In the job.out, this results in something like the following, where the cylc task’s <utctimenow> INFO - started
message has got mixed up (interleaved) with the tree
output from the task’s script:
Suite : mi-su173
Task Job : 20190501T0000Z/model_copy_list/01 (try 1)
User@Host: me@mypc
Listing after copy stage:
/hpc/path/to/model
[drwxr-xr-x me users 4096 Jun 4 2019] /hpc/path/to/model
<snip ~50 lines>
[-rw-r--r-- me users 34497 Jun 2 2019] /hpc/path/to/model/src/code.f90
[-rw-r--r-- me users 1158 Jun 2 2019] /hpc2020-03-07T14:10:45Z INFO - started
/path/to/model/src/Makefile
[-rw-r--r-- me users 1906 Jun 2 2019] /hpc/path/to/model/src/morecode.f90
<snip loads>
500 directories, 5000 files
2020-03-07T14:10:49Z INFO - succeeded
I’m guessing this mixing of the tree output with the task messages is because the two stdouts (task and script) aren’t explicitly {un}buffered or otherwise handled to avoid this sort of mixing.
And the size of the tree stdout here (/some other property of tree/background/other) may also contribute.
Workaround 0:
I was fine with this tree output being in the job.out: I’m just doing a visual inspection (and don’t expect to need to do this much in future - just as I debug this case), so could ignore (irrelevant) task message timestamp differences when I come to review diffs later.
I can definitely be lazy and do the same “just ignore it” approach with this stdout “collision” - inspect visually / hand-edit if really needed (there aren’t that many stages to diff).
Workaround 1:
I’m probably going to go for a slightly better approach - put my script = """<as above>"""
contents into a list.sh
script in the suite’s bin
dir, and within that list.sh
direct the tree output into its own file*.

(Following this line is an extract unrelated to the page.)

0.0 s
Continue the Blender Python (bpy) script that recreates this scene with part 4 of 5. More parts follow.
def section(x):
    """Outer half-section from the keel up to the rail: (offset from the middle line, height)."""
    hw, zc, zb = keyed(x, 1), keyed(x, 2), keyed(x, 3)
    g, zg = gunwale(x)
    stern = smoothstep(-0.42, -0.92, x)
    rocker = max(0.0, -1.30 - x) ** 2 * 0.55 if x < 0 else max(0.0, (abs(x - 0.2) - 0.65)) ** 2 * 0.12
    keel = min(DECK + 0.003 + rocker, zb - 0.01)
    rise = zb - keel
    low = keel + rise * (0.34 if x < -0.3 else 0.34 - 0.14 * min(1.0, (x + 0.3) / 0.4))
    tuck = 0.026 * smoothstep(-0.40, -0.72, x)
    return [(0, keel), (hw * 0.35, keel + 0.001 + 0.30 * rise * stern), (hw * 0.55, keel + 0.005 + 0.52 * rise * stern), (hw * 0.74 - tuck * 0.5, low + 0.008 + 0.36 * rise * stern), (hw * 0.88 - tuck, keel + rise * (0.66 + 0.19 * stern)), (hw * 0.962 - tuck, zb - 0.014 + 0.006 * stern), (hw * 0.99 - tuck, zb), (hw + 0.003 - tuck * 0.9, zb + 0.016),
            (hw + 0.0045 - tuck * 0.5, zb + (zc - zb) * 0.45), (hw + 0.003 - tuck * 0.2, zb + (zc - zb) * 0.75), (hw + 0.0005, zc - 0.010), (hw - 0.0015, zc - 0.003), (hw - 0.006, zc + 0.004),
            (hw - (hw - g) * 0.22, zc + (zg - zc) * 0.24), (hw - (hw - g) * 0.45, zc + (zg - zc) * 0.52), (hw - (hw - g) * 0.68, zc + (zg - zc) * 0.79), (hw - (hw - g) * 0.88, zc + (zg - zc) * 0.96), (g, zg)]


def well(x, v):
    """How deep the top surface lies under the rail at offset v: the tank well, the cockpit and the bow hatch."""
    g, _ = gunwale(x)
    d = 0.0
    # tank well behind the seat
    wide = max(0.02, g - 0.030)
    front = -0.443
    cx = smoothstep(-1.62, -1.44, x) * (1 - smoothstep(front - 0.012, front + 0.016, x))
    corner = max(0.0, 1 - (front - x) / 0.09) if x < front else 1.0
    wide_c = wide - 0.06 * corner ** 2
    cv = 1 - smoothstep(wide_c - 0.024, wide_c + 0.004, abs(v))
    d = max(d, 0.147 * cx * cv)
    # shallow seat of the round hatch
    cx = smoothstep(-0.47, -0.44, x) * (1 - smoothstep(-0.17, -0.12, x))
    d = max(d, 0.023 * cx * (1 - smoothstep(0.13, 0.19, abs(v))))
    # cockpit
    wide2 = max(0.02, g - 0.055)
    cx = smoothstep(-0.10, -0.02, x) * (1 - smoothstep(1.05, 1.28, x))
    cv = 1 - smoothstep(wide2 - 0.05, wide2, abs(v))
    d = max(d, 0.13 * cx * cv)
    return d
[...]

This to better separate concerns: effectively treat the tree output as “data” worth separating from stdout (as it basically is for my purposes). A viewpoint with helpful side-effect that it avoids this sort of collision!

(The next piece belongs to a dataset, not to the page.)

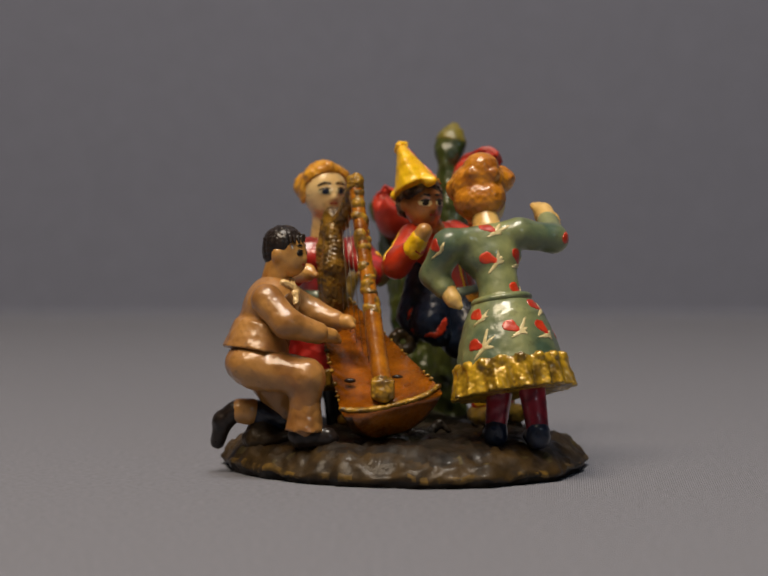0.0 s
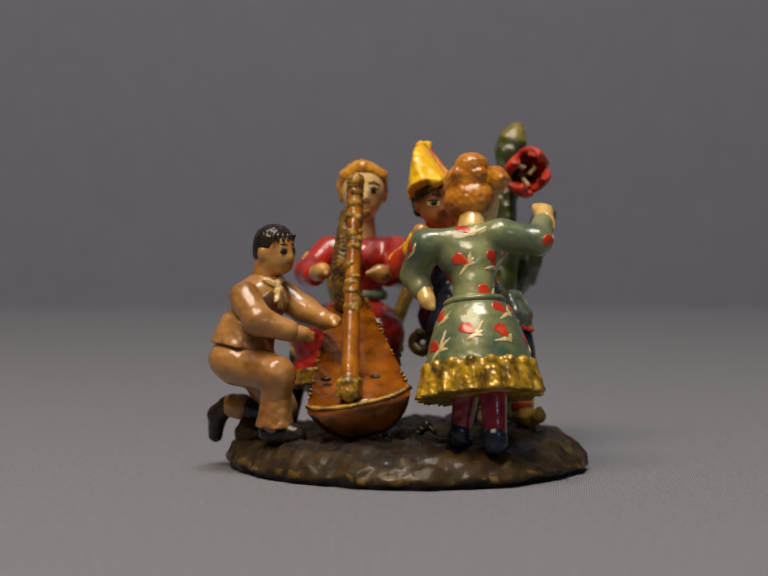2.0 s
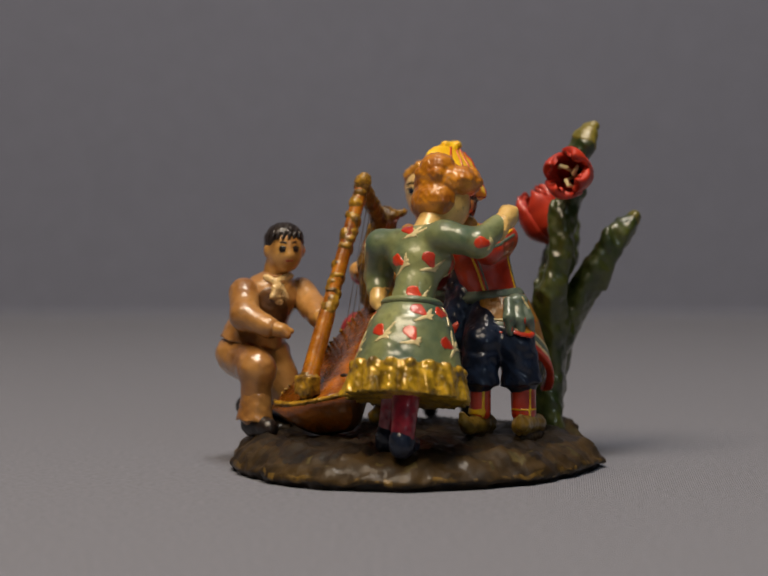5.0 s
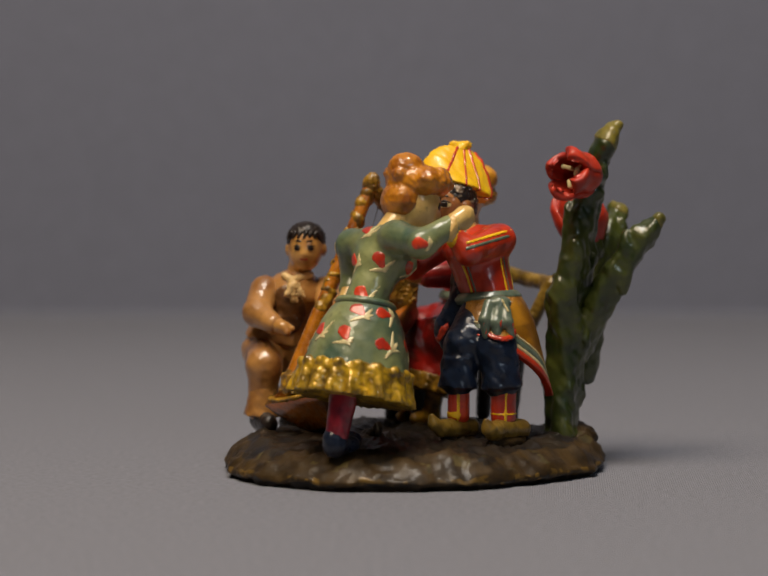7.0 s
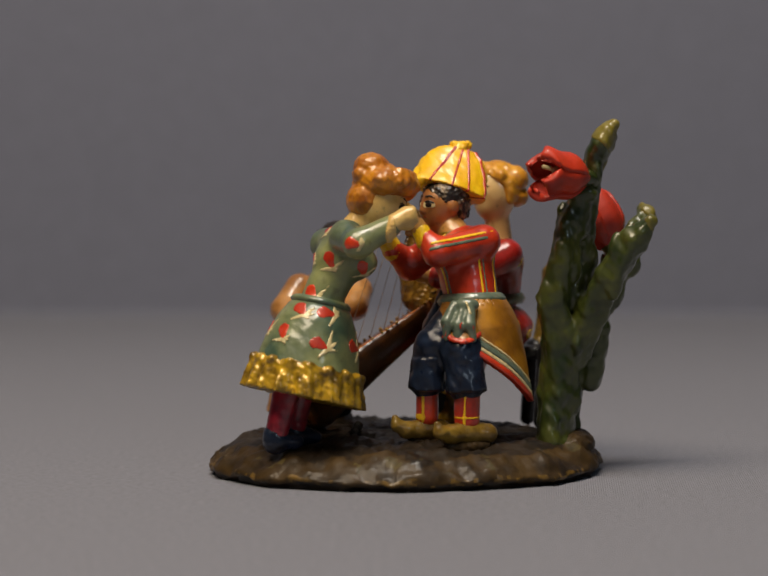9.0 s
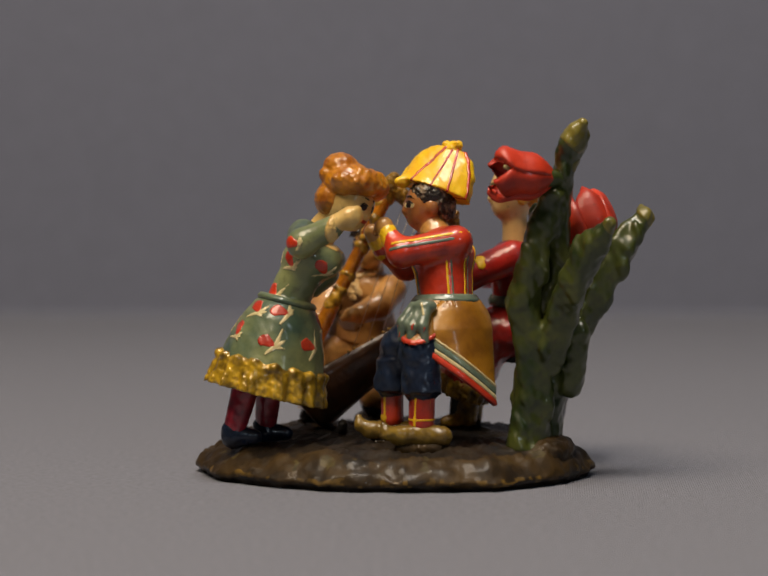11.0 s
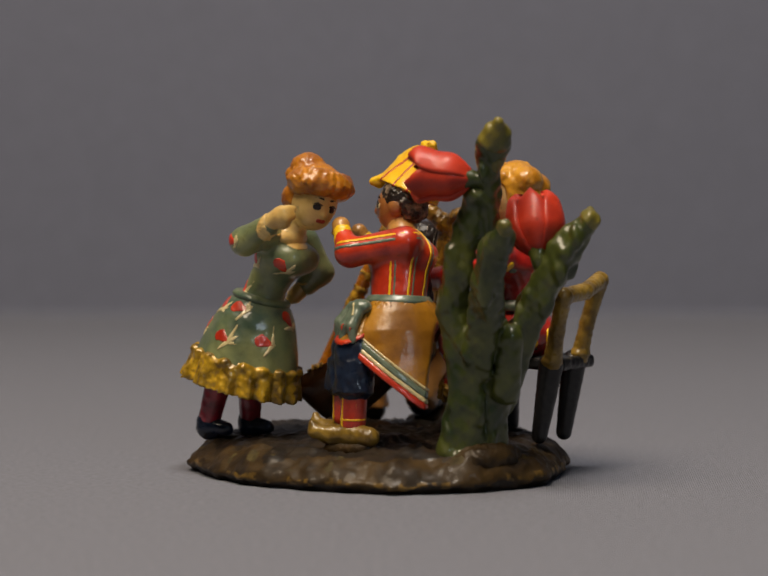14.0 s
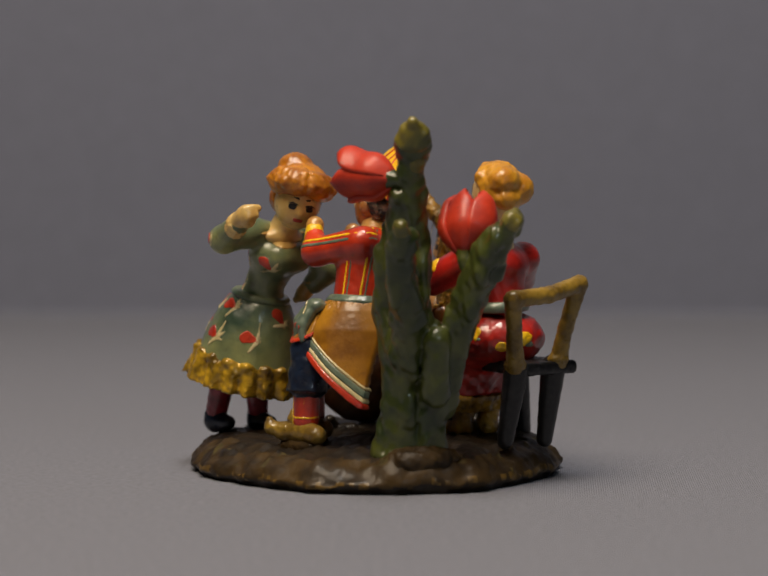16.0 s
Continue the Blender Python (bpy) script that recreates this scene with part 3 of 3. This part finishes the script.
def build_harpist():
    ax = axes((0.42, -0.9, -0.05))
    c = V3(-133, 226, 560)
    at = lambda x, y, z: c + ax[0] * x + ax[1] * y + ax[2] * z
    head = union([ell(c, (46, 47, 58), ax), ell(at(0, 14, -28), (31, 30, 30), ax), cap(at(0, 42, 0), at(0, 46, -11), 4, 6), cap((-134, 230, 510), (-137, 234, 450), 25, 30)], 10)
    wave = union([ell(at(0, -6, 8), (51, 52, 58), ax), cap(at(-40, 6, 34), at(4, 24, 52), 12), cap(at(4, 22, 52), at(40, 4, 34), 12)], 6, 1.6, 28)
    hair = union([cut(wave, (at(0, 27, 36), ax[1] * 0.72 - ax[2] * 0.7)), ell(at(-18, -34, 24), (36, 32, 30), ax), ell(at(20, -40, 8), (34, 30, 32), ax), ell(at(-16, -40, -12), (32, 26, 22), ax), ell(at(-45, -14, 2), (9, 16, 30), ax), ell(at(45, -14, 2), (9, 16, 30), ax)], 6, 1.4, 36)
    bodice = union([cap((-140, 232, 350), (-136, 230, 405), 48, 54), ell((-136, 226, 418), (74, 52, 38), ax), cap((-200, 208, 432), (-70, 246, 432), 28)], 18, 0.8, 50)
    arms = union(chain([(-204, 206, 430), (-226, 146, 388), (-196, 96, 384)], [34, 31, 24]) + chain([(-66, 246, 430), (-26, 160, 390), (-34, 104, 386)], [34, 31, 24]), 8)
    dress = union([bodice, arms], 8)
    lap = union([ell((-145, 228, 275), (88, 78, 56)), cap((-190, 190, 268), (-212, 108, 258), 52, 44), cap((-100, 196, 268), (-62, 148, 258), 54, 46), flare((-140, 160, 275), (-135, 125, 168), [(0, 100, 70), (0.5, 112, 62), (1, 116, 56)], 0.3, 8, 0.015)], 18, 2, 50)
    hem = union([flare((-140, 160, 275), (-133, 118, 140), [(0, 96, 66), (0.7, 112, 62), (0.78, 120, 64), (1, 118, 58)], 0.3, 21, 0.04, 0.74, 1.0)], 3, 2, 24)
    sash = flare((-140, 232, 350), (-141, 232, 328), [(0, 52, 52), (0.5, 60, 58), (1, 56, 56)], 0.0)
    hand_l = union([cap((-196, 96, 386), (-166, 62, 394), 18, 19), cap((-160, 56, 398), (-148, 40, 390), 9, 7)], 6)
    hand_r = union([cap((-36, 106, 386), (-42, 72, 392), 18, 19), cap((-46, 66, 398), (-58, 48, 392), 9, 7)], 6)
    boots = union([cap((-165, 140, 150), (-162, 130, 92), 22, 21), cap((-162, 130, 88), (-150, 92, 84), 21, 14), cap((-105, 146, 150), (-104, 136, 92), 22, 21), cap((-104, 136, 88), (-90, 98, 84), 21, 14)], 6, 2, 22)
    layers = [(PALE_FACE, head, 2.6), (BLOND, hair, 2.8), (CRIMSON, dress, 3.8), (CRIMSON, lap, 4.2), (AGED_GILT, hem, 3.6), (SAGE, sash, 3.6), (TAN, hand_l, 3), (TAN, hand_r, 3), (AGED_GILT, boots, 3.6)]
    for base, p, s in ((dress, (-238, 160, 420), 13), (dress, (-20, 190, 424), 13), (dress, (-14, 150, 400), 12), (dress, (-232, 140, 412), 10), (dress, (-70, 270, 420), 12), (lap, (-30, 190, 262), 14), (lap, (-20, 150, 230), 13), (lap, (-160, 305, 280), 16),
                       (lap, (-110, 300, 262), 14), (lap, (-236, 100, 270), 14), (lap, (-240, 90, 225), 14), (lap, (-70, 262, 290), 14)):
        p = V3(*p)
        layers.append((YELLOW, daub(base, union([ell(p, (s, s, s * 0.8)), ell(p + V3(8, 6, -10), (s * 0.7,) * 3)], 3), 1.4), 2.6))
        layers.append((SAGE, daub(base, ell(p + V3(-10, 4, -14), (s * 0.8, s * 0.8, s * 0.5)), 1.2), 2.6))
    layers += face_marks(head, c, ax, 48, CURL, NAVY, CREAM)
    solid("harpist_statuette", layers, figurine, "seated fair-haired harpist in a crimson flowered dress")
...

* and in process expand out all those opaque tree flags!
Questions
What I’m wondering is if there are alternative approaches I could have used?
E.g. could I redirect the script stdout within the [[model<stage>_list]]
task in suite.rc
? Something like:
script = list.sh 1> ${CYLC_TASK_WORK_DIR}\list.stdout 2>${CYLC_TASK_WORK_DIR}\list.stderr
Can’t see anything in docs/tuts indicating this sort of script stdout/err redirection within suite.rc is possible - I may be missing something though.
The nearest I can see is the note covering PBS stdout in https://cylc.github.io/doc/built-sphinx-single/index.html#task-stdout-and-stderr-logs, but don’t think this applies to my (background-submitted) job here, unless I’m (again) missing something?
Alternatively, is there some cylc-level setting I can set to handle the buffering of the script/task stdout, such that if script is writing to stdout, I can avoid these sorts of collisions between the script and task stdouts? E.g. to flush the task’s own stdout, so that the <utctimenow> INFO - started
message always comes before* the script’s stdout in the job.out?
* or after - am not that fussed as long as it’s deterministic!
Or is there another standard way of handling this (other than my workarounds!) which I’ve missed?
Or is this something which isn’t currently provided / is but isn’t documented?